The Istanbul meeting is the follow-up to two previous ones. The first was held in Brussels at Holbrooke’s initiative in November 1997 and the second in Oslo last July.
According to reports in yesterday’s Turkish press, the meeting is only going ahead because of US pressure on Ankara.
The Turkish government, the report said, had previously been distinctly unenthusiastic about the initiative, and the Istanbul meeting was only given the go-ahead after insistent demands by the United States.
“The Americans insisted very much. They attribute a great importance to this initiative and believe that it can bring about a breakthrough in the Cyprus problem.

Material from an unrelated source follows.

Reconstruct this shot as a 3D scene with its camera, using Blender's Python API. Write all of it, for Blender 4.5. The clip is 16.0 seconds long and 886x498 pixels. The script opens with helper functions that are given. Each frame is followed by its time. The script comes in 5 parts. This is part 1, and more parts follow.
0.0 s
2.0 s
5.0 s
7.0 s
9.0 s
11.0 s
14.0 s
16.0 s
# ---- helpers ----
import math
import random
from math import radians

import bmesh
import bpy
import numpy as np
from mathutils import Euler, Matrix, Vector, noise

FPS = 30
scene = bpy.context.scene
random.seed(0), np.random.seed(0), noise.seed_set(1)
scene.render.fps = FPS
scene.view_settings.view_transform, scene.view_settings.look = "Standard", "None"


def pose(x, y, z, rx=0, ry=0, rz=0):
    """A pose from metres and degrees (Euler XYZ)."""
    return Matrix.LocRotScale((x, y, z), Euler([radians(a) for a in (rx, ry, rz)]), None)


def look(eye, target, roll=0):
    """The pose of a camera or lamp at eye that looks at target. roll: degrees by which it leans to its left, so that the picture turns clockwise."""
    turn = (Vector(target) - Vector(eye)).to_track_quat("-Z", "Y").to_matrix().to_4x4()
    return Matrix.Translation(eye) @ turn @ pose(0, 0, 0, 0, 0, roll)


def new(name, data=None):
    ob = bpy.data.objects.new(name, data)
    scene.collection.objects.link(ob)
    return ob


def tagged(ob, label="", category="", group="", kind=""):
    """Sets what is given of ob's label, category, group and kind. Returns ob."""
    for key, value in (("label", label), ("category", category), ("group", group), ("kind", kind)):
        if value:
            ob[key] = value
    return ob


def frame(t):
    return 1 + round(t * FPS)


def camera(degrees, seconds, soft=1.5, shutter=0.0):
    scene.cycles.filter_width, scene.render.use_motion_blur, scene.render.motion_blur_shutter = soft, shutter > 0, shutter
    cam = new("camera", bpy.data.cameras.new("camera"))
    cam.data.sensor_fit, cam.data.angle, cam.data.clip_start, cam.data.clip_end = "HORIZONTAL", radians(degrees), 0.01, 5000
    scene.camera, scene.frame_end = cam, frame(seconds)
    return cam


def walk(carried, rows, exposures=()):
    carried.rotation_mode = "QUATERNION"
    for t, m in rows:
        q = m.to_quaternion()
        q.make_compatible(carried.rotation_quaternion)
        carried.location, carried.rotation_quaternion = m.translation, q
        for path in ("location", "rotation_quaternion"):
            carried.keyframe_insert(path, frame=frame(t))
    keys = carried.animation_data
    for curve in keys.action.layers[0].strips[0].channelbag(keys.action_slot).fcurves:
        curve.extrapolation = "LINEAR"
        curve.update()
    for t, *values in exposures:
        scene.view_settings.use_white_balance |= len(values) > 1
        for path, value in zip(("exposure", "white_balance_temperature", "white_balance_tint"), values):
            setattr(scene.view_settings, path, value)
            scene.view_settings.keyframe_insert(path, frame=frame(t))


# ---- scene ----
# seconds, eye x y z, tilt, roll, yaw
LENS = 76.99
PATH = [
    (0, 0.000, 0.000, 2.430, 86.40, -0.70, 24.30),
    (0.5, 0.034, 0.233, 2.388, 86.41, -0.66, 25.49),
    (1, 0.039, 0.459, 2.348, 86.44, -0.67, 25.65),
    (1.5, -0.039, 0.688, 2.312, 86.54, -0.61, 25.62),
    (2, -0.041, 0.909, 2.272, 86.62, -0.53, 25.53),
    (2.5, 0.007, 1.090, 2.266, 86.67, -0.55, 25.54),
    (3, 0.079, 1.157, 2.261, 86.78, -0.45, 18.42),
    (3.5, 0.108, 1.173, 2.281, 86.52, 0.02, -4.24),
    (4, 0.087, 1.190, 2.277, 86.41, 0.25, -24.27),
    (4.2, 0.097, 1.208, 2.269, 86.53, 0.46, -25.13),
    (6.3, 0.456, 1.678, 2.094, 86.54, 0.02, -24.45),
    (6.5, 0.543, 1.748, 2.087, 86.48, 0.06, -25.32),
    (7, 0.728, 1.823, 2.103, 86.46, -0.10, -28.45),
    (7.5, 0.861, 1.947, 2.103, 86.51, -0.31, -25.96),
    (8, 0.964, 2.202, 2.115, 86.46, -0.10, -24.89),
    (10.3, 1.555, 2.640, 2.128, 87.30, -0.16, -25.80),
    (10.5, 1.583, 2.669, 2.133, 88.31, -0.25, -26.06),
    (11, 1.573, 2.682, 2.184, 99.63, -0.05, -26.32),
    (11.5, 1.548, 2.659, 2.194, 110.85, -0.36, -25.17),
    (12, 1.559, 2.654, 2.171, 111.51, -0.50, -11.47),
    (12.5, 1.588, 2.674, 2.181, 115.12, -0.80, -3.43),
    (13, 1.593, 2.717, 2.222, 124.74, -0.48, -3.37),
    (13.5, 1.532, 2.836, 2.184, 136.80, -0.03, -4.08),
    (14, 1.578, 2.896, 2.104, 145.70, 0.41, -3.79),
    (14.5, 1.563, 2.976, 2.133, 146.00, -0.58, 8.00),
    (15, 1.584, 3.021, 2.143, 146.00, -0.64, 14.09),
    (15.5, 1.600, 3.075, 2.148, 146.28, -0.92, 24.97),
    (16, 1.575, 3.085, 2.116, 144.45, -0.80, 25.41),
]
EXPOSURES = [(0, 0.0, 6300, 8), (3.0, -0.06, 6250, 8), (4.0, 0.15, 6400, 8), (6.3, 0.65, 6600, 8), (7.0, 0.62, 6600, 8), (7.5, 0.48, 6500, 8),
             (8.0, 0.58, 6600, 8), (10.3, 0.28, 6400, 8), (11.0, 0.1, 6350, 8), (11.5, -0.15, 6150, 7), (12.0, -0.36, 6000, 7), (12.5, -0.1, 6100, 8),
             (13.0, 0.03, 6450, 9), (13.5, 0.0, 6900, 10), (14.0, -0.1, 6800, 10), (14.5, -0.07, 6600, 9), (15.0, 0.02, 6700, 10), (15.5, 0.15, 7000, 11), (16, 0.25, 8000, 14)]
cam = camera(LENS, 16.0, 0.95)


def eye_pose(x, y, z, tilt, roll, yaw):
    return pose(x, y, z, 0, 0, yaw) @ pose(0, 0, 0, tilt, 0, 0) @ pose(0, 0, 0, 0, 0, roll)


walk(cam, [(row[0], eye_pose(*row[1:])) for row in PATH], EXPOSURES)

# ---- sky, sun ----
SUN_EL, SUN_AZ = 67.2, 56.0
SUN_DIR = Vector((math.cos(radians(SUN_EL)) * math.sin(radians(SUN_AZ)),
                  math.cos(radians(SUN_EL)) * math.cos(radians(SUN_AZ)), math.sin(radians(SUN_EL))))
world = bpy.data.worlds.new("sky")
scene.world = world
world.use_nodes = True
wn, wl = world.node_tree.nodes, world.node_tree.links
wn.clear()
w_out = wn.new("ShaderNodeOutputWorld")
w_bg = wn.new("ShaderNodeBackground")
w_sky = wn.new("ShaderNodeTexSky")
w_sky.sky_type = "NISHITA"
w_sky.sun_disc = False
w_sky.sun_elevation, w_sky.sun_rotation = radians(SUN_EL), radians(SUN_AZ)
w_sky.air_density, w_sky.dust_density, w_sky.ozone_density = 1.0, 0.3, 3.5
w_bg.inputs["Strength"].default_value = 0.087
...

We do not believe that it can bear any fruit, but we agreed to the organisation of the conference as a kind of goodwill gesture,” a high level Turkish Foreign Ministry official told the Turkish Daily News.
In order to evade legal obstructions preventing the Greek Cypriots from entering Turkey, their visas will not be stamped on their passports, but on separate slips of paper.
Around 10 Greek Cypriots will travel to the meeting in Istanbul, according to businessman Constantinos Lordos.
“We will be discussing the implementation of decisions taken at previous meetings,” Lordos said. “We are not getting very far.”
Out of a list of objectives made at the original meeting, so far the Brussels Group has managed have telecommunications between the two sides transformed from a manual three-line system to an automated 20 lines.
Now they plan to focus their efforts on the protection and preservation of the cultural heritage on both sides.
According to the Turkish press, Ankara and the Turkish Cypriot regime are playing down the importance of the initiative, emphasising that the core of the problem is political and that the targets determined by the forum cannot be met “given the political reality on the island”.
The Greek and Turkish Cypriot businessmen cannot meet in Cyprus due to a ban on all bi-communal contacts imposed by Turkish Cypriot leader Rauf Denktash over the EU’s decision to begin accession talks with Cyprus.
The Turkish side is also irritated by the massage conveyed by the Holbrooke initiative that there is no problem between the two communities in Cyprus.
“We are trying to achieve a joint strategy, taking the political climate into consideration,” Stoa said.
He said that, in addition to Holbrooke, the conference would also be attended by US State Department Co-ordinator Thomas Miller and US ambassador to Cyprus Kenneth Brill.
Oslo Institute Director Dan Smith will also be attending, along with representatives of the Norwegian Foreign Ministry and the Norwegian ambassadors to Cyprus, Greece and Turkey.
“We are trying to bring all the experts we have to Istanbul and use this as a basis for constructive discussion,” Stoa said.